Jordan Hunter

Personal information
- Born: 20 August 1990 (age 35) Papakura, New Zealand
- Listed height: 5 ft 8 in (1.73 m)

Career information
- College: Southeast Missouri (2012–2014)
- Playing career: 2014–present
- Position: Guard

Career history
- 2016–2017: Adelaide Lightning

= Jordan Hunter (basketball, born 1990) =

New Zealand basketball player

Jordan Taiana Hunter (born 20 August 1990) is a professional basketball player from New Zealand. She played for the Adelaide Lightning in the WNBL in 2016–17.

==Career==
===College===
In 2010, Hunter began her college career at Crowder College in Neosho, Missouri for the Roughriders.
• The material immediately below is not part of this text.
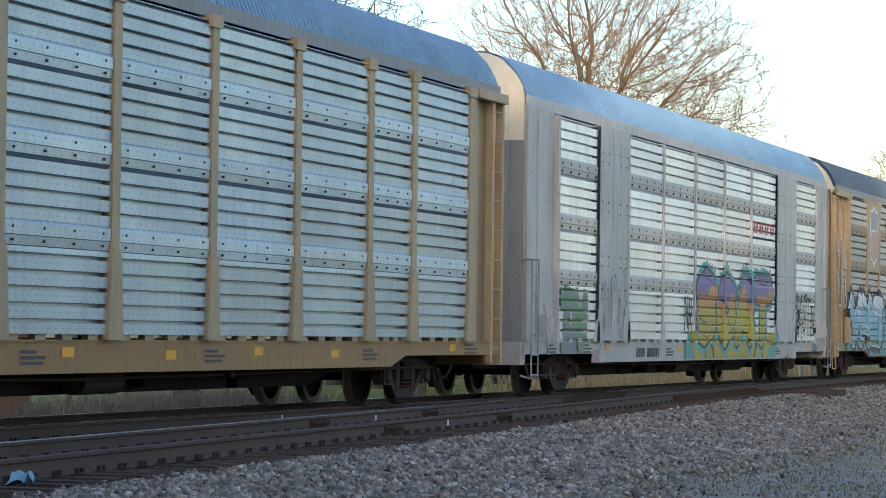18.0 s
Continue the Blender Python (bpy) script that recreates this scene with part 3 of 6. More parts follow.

Strong showings earned her a transfer to Southeast Missouri State University in Cape Girardeau, Missouri to play for the Redhawks.

===WNBL===
Hunter played for the Adelaide Lightning in the 2016–17 WNBL season.

===NBL1===
In 2025, Hunter helped the Woodville Warriors win the NBL1 Central championship.

==National team==
Hunter is a long time representative of the New Zealand national team. She made her debut for the Tall Ferns at the 2011 FIBA Oceania Championship.